In the heart of Ravenna lies a little corner of peace and respect dedicated to the memory of DANTE ALIGHIERI, the father of the Italian language.
In this area, in the shadow of a majestic oak planted by Giosuè Carducci at the beginning of the 20th century, is his TOMB, the Supreme Poet’s resting place.
Built between 1780 and 1781 on the project of architect Camillo Morigia, the so-called “sugar bowl”, as the Ravenna people have friendly nicknamed it, stands out at the end of Via Dante Alighieri and is the key point of interest of the Zone of Silence.
On the architrave of the entrance is a marble plaque reciting “Dantis Poetae Sepulcrum”, which makes it easy to recognize.
The mistery of Dante’s spoils
When Dante died, in 1321, his tomb was supposedly a simple sarcophagus just outside the Church of San Francesco. It was Guido Novello da Polenta, lord of Ravenna, who asked for the construction of the chapel to pay homage to him one last time.
In 1483, Bernardo Bembo, who ruled the city on account of the Republic of Venice, decided to restore the sarcophagus and commissioned the sculptor Pietro Lombardo a marble bass relief portraying Dante’s face, visible today inside the Tomb.
The Supreme Poet’s spoils have been a bone of contention between Ravenna and Florence for a long time, so much so that between the 16th and the 18th century, Dante’s remains went missing for no less than two hundred years! It came out that the Franciscan friars hid them, so that Florence couldn’t get them.
The current mausoleum was built between 1780 and 1782. It was ordered by Cardinal Luigi Valenti Gonzaga (1725 – 1808) and designed by the Ravenna architect Camillo Morigia (1743-1795), who created a little Neoclassical temple made of simple lines and sombre decorations.
On that occasion, the spoils were recovered and placed in their original urn. They didn’t stay there for long, though. In 1810, Napoleon ordered the confiscation of monastic property. Therefore, the friars were forced to leave, but first they made sure to hide again the chest with the spoils.
On May 25th 1865, during some maintenance works at the monastery beside the tomb, a bricklayer accidentally found a wooden chest in a wall of the Quadrarco di Braccioforte. Luckily, a young student, Anastasio Matteuggi, saved the box from destruction.
The chest had a script saying “Dantis ossa a me Fra Antonio Sancti hic posita anno 1677 die 18 octobris”, which means “These bones of Dante placed by me on the date of 18 October 1677”.
On that occasion, the remains were reassembled and put on display in a crystal urn for a few months. Then, they were entombed again inside the little temple we all know today.

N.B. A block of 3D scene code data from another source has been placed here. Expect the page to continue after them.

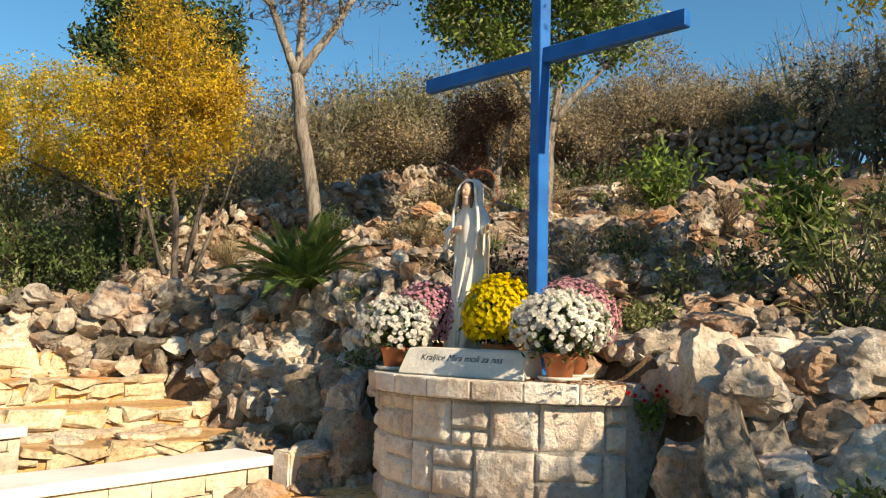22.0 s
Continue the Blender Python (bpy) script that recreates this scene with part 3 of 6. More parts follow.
# plaque
PL, PR = Vector((1.86, 17.06, 1.328)), Vector((2.2, 16.14, 1.328))
pd = (PR - PL).normalized()
plaque = empty("inscribed_plaque", *((PL + PR) / 2), math.degrees(math.atan2(pd.y, pd.x)), "sloping pale stone plaque with dark engraved lettering on the altar", "plaque")
bm = bmesh.new()
w = (PR - PL).length / 2
pv = [bm.verts.new(c) for c in ((-w, 0, 0), (w, 0, 0), (w, 0.3, 0), (-w, 0.3, 0), (-w + 0.02, 0.1, 0.175), (w - 0.01, 0.1, 0.175), (w - 0.01, 0.26, 0.18), (-w + 0.02, 0.26, 0.18))]
for f in ((3, 2, 1, 0), (4, 5, 6, 7), (0, 1, 5, 4), (1, 2, 6, 5), (2, 3, 7, 6), (3, 0, 4, 7)):
    bm.faces.new([pv[i] for i in f])
bmesh.ops.bevel(bm, geom=bm.edges[:], offset=0.008, segments=2, affect="EDGES")
part("plaque_stone", bm, M_PLAQUE, plaque)
tc = bpy.data.curves.new("lettering", "FONT")
tc.body, tc.size, tc.align_x, tc.extrude, tc.shear = "Kraljice Mira moli za nas", 0.066, "LEFT", 0.001, 0.2
tob = new("lettering", tc)
dg = bpy.context.evaluated_depsgraph_get()
tme = bpy.data.meshes.new_from_object(tob.evaluated_get(dg))
bpy.data.objects.remove(tob)
tme.materials.clear()
tme.materials.append(M_DARK)
lt = new("lettering", tme)
lt.parent = plaque
lt.matrix_basis = Matrix.Translation((-0.335, 0.055, 0.098)) @ Matrix.Rotation(math.atan2(0.175, 0.1), 4, "X")
tagged(lt, "dark engraved script lettering")


# ---- benches along the edge ----
def spiral(cx, cz, r0, turns, start, n=18):
    return [(cx + r0 * (1 - 0.75 * i / n) * math.cos(start + turns * 2 * math.pi * i / n), cz + r0 * (1 - 0.75 * i / n) * math.sin(start + turns * 2 * math.pi * i / n)) for i in range(n + 1)]


def bench(m):
    """Length along y, its seat open towards +x, back towards -x."""
    L = 1.78
    th = new("park_bench")
    th.empty_display_size = 0.1
    th.matrix_basis = m
    tagged(th, "grey slatted park bench with scrolled cast-iron ends", "bench", "park benches in a row")
    for y in (0.03, L - 0.03):
        end = []
        back = [(-0.27, 0), (-0.22, 0.2), (-0.2, 0.4), (-0.25, 0.62), (-0.31, 0.83)]
        front = [(0.3, 0), (0.25, 0.1), (0.22, 0.25), (0.25, 0.38)]
        seat = [(-0.2, 0.38), (0, 0.36), (0.25, 0.4)]
        arm = [(-0.25, 0.62), (-0.1, 0.59), (0.08, 0.6), (0.22, 0.62), (0.3, 0.56), (0.3, 0.48)]
        brace = [(-0.25, 0.12), (0, 0.24), (0.25, 0.12)]
        for pl, r in ((back, 0.018), (front, 0.018), (seat, 0.015), (arm, 0.017), (brace, 0.011)):
            k = np.array(pl)
            u = np.linspace(0, 1, len(pl))
            uu = np.linspace(0, 1, len(pl) * 3)
            q = np.stack([np.interp(uu, u, k[:, 0]), np.interp(uu, u, k[:, 1])], 1)
            q[1:-1] = (q[:-2] + q[1:-1] + q[2:]) / 3
            end.append(tube([(a, y, b) for a, b in q], [r] * len(q), 7))
        q = spiral(0.24, 0.49, 0.075, 1.5, 0.2)
        end.append(tube([(a, y, b) for a, b in q], [0.012] * len(q), 6))
        q = spiral(0.235, 0.3, 0.05, 1.3, 1.2, 12)
        end.append(tube([(a, y, b) for a, b in q], [0.009] * len(q), 5))
        vs, fs = join_raw(end)
        mesh_ob("cast_iron_end", vs, fs, M_IRON, th, "scrolled grey cast-iron bench end", True)
    for x in (-0.16, -0.05, 0.06, 0.17):
        part("seat_slat", box_bm(0.09, L, 0.03, (x, L / 2, 0.4 + abs(x) * 0.04), 0.006), M_BENCHWOOD, th)
    for h, dx in ((0.55, -0.215), (0.73, -0.265)):
        bm = box_bm(0.028, L, 0.12, (0, 0, 0), 0.006)
        ob = part("back_slat", bm, M_BENCHWOOD, th)
        ob.matrix_basis = pose(dx, L / 2, h, 0, -16, 0)
    return th


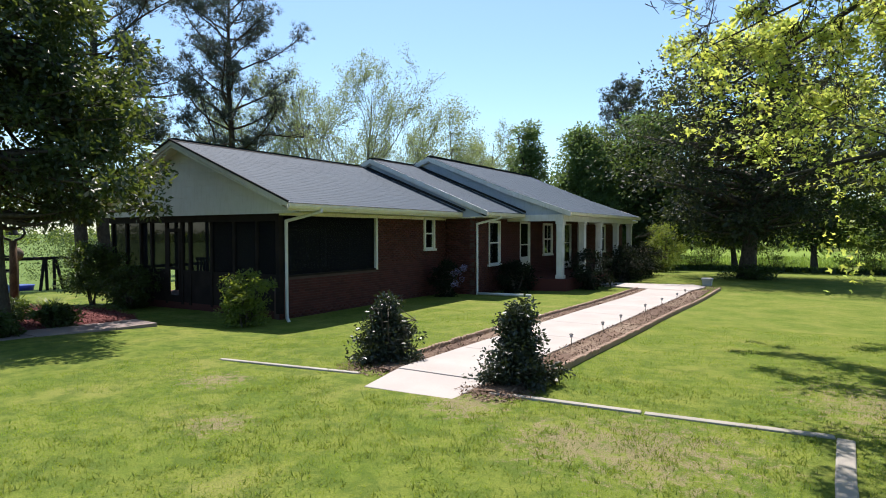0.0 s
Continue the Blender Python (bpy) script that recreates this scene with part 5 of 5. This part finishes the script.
# ---- bell on a post, magnolia bed, yard things to the side ----
bell = thing("yard_bell", "black iron dinner bell in a yoke on a wooden post", "bell", (-18.6, 7.75, -0.05))
part("post", Shape().tube([(-18.6, 7.75, -0.2), (-18.6, 7.75, 0.9), (-18.59, 7.75, 1.78)], [0.1, 0.095, 0.085], 12), POST_BROWN, bell, "round brown wooden post", smooth=True)
BX, BY = 0.72, 0.69
yoke = [(-0.06, 1.78), (-0.2, 1.84), (-0.3, 1.98), (-0.27, 2.08), (-0.17, 2.12), (-0.17, 2.22), (-0.1, 2.3), (0, 2.32), (0.1, 2.3), (0.17, 2.22), (0.17, 2.12), (0.27, 2.08), (0.3, 1.98), (0.2, 1.84), (0.06, 1.78)]
part("yoke", Shape().tube([(-18.6 + u * BX, 7.75 + u * BY, z) for u, z in yoke], 0.036, 8), METAL_BLACK, bell, "curved iron yoke", smooth=True)
part("bell_cup", Shape().lathe([(0.16, 1.93), (0.155, 1.95), (0.12, 2.0), (0.105, 2.1), (0.08, 2.16), (0.02, 2.18)], (-18.6, 7.75, 0), 18), METAL_BLACK, bell, "black iron bell cup", smooth=True)
house_b = thing("birdhouse", "small round birdhouse on a thin pole", "birdhouse", (-19.3, 8.16, -0.1))
part("pole", Shape().tube([(-19.3, 8.16, -0.2), (-19.3, 8.16, 1.25)], 0.02, 8), OLD_WOOD, house_b)
part("gourd", Shape().lathe([(0.03, 1.2), (0.12, 1.26), (0.15, 1.36), (0.13, 1.46), (0.06, 1.54), (0.02, 1.56)], (-19.3, 8.16, 0), 14), OLD_WOOD, house_b, "pale rounded birdhouse body", smooth=True)

mag_bed = thing("mulch_bed", "red bark mulch under the magnolia", "flower bed", (-15.5, 6.2, 0), kind="structure")
outline = [(-13.1, 7.95), (-13.35, 6.6), (-13.6, 5.0), (-13.7, 3.0), (-15.5, 2.0), (-18.5, 3.2), (-19.6, 5.5), (-19.2, 8.2), (-16.5, 8.9), (-14.5, 8.7)]
m = Shape()
m.add([(x, y, float(height(x, y)) + 0.02) for x, y in outline] + [(-16, 5.8, float(height(-16, 5.8)) + 0.09)], [(i, (i + 1) % len(outline), len(outline)) for i in range(len(outline))])
part("soil", m, MULCH_RED, mag_bed)
ring_keep = ring
ring = outline
chips("bark_chips", -19.6, -13.0, 2.0, 9.0, 16000, MULCH_RED, mag_bed, 0.06, in_ring, 0.07)
ring = ring_keep
side_path = thing("pavement", "old concrete walk beside the mulch bed", "path", (-12.8, 6, 0), kind="structure")
edge_out = [(-12.2, 7.85), (-12.3, 7.0), (-12.6, 5.6), (-12.7, 4.0), (-12.6, 2.4), (-12.3, 0.8)]
edge_in = [(-13.2, 7.95), (-13.3, 7.1), (-13.55, 5.6), (-13.65, 4.0), (-13.55, 2.4), (-13.25, 0.8)]
for i in range(5):
    q = [edge_out[i], edge_out[i + 1], edge_in[i + 1], edge_in[i]]
    c = (sum(p[0] for p in q) / 4, sum(p[1] for p in q) / 4)
    q = [(c[0] + (x - c[0]) * 0.99, c[1] + (y - c[1]) * 0.99) for x, y in q]
    part("slab", Shape().prism(q[::-1], 2, -0.2, 0.0 + 0.006 * (i % 2)), CONCRETE_OLD, side_path, bevel=0.01)
for i, (x, y) in enumerate([(-17.8, 7.4), (-18.9, 7.2), (-17.2, 8.0), (-19.3, 7.6), (-18.2, 7.1)]):
    blades("day_lily", "tuft of pale green strap leaves by the bell post", (x, y), 45, 0.42, 0.22, 150 + i, LEAF_IRIS, "plant", "day lilies by the post", 0.6)

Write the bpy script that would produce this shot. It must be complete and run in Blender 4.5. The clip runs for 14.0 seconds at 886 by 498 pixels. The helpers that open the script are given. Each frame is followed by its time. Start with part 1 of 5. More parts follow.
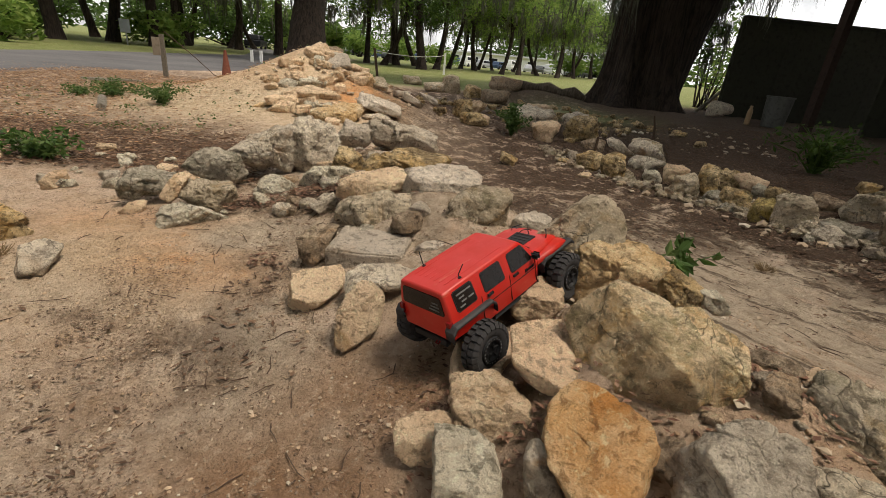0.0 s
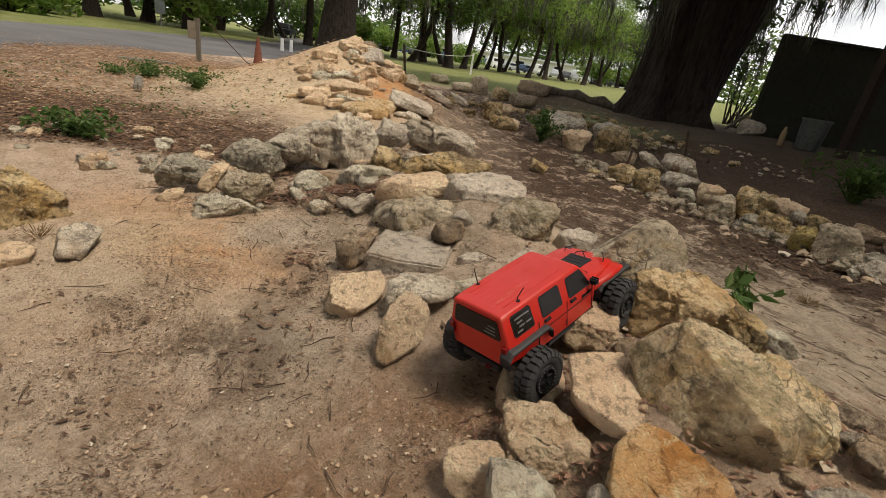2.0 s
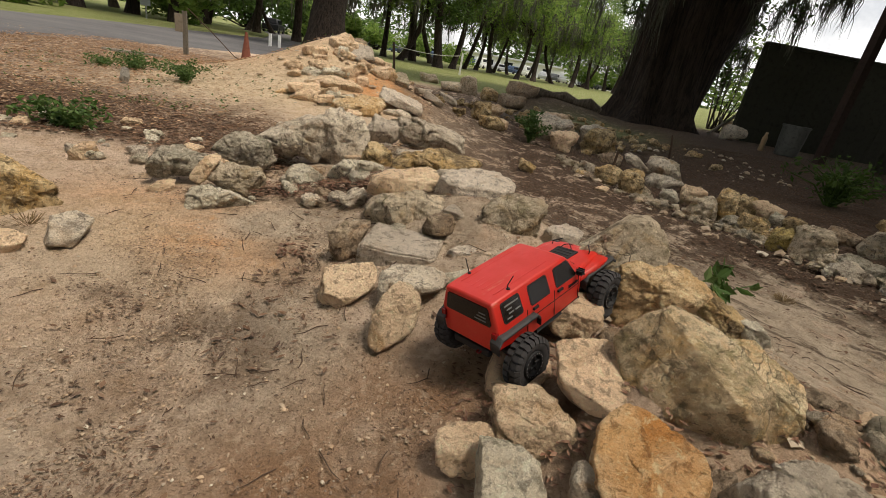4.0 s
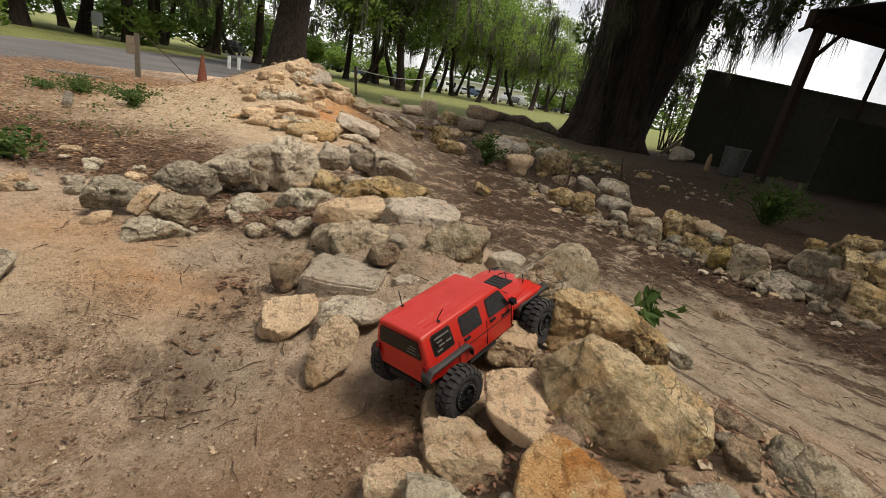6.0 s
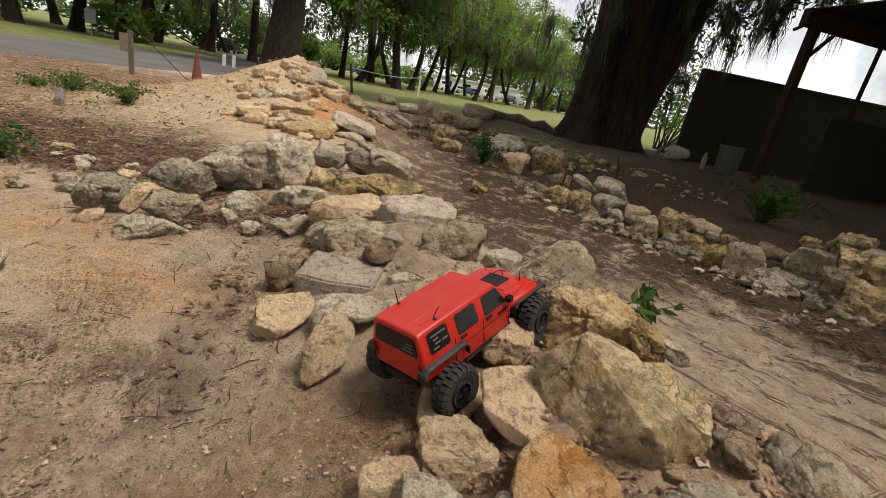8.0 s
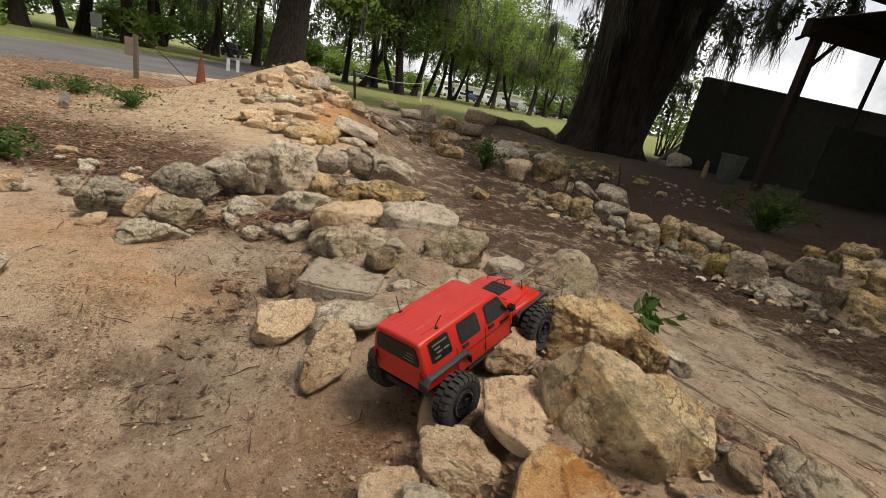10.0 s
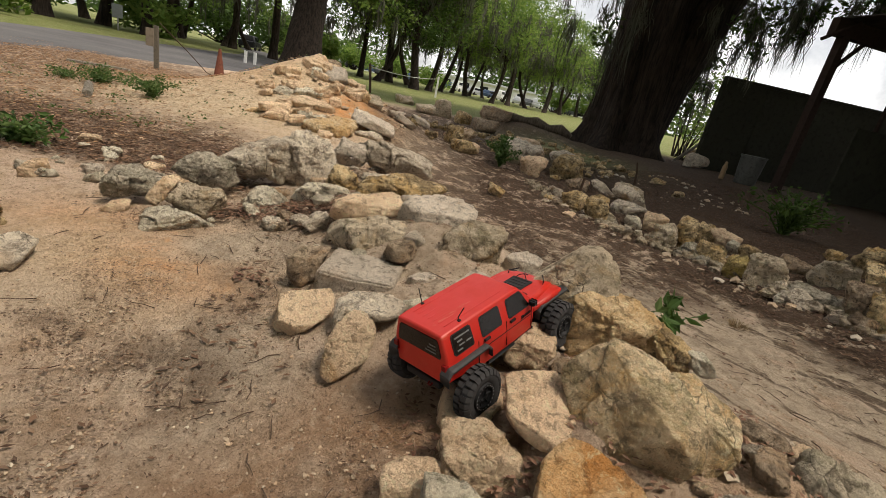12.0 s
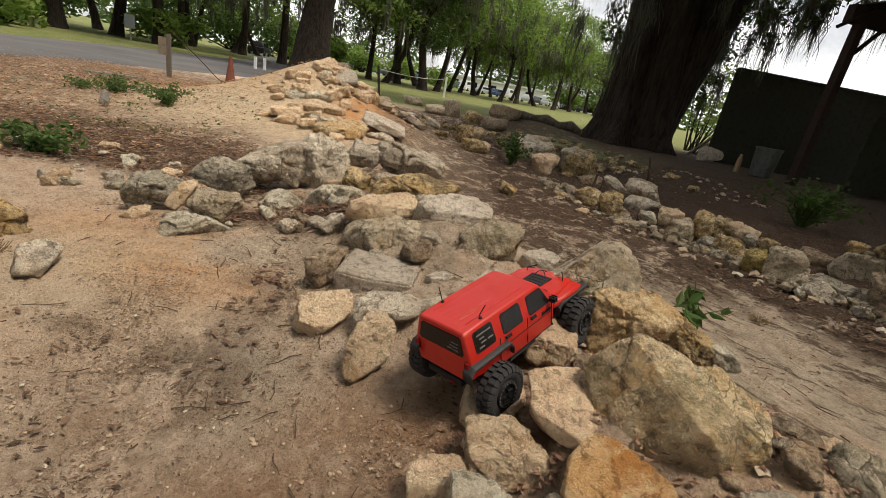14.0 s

Since then, besides the transfers occurred during the Second World War in order to avoid destruction, the spoils haven’t been moved anymore. This story full of adventure that has nourished the mystery of Dante’s remains for centuries has come to an end at long last.
The inside of the tomb, which has been covered with marble on the occasion of the 1921 centenary, preserves the sepulchre with Dante’s spoils and the bass relief by sculptor Pietro Lombardo.
On the sepulchre’s top is engraved the Latin epitaph written by poet Bernardo Canaccio in 1327:
Iura monarchie superos Phlaegetonta lacusque
lustrando cecini fata volverunt quousque sed quia pars cessit melioribus hospita castris
actoremque suum petiit felicior astris hic claudor Dantes patriis extorris ab oris
quem genuit parvi Florentia mater amoris
Which means: “The rights of monarchy, the skies and waters of Flegetont,
Visiting I sang until my mortal destinies arrived.
Since my soul went hosted in better places,
and even more fortunate reached among the stars his Creator, here I am enclosed,
Me (Dante), exiled from the earthly land, which generated Florence, mother of little love”.
At the bottom of the sarcophagus lies a bronze and silver wreath donated by the victorious army of the First World War, while on the right is the ampoule created by sculptor of Trieste Giovanni Mayer and donated by the Istrian-Dalmatian cities in 1908.
At the centre of the little room, a votive lamp burns with the oil donated by Tuscany. Every year, in fact, on the second Sunday of September, the Municipality of Florence sends a delegation and offers the oil to commemorate its fellow citizen.
Every day, the memory of Dante is alive thanks to L’ora che volge il disìo – perpetual reading of the Divine Comedy.
Every day and forever, in front of Dante’s Tomb, a canto from the universal work of Dante is read aloud – a way to celebrate the poet and give everyone the possibility to try their hand in the reading of one of the most illustrious works of the Italian culture.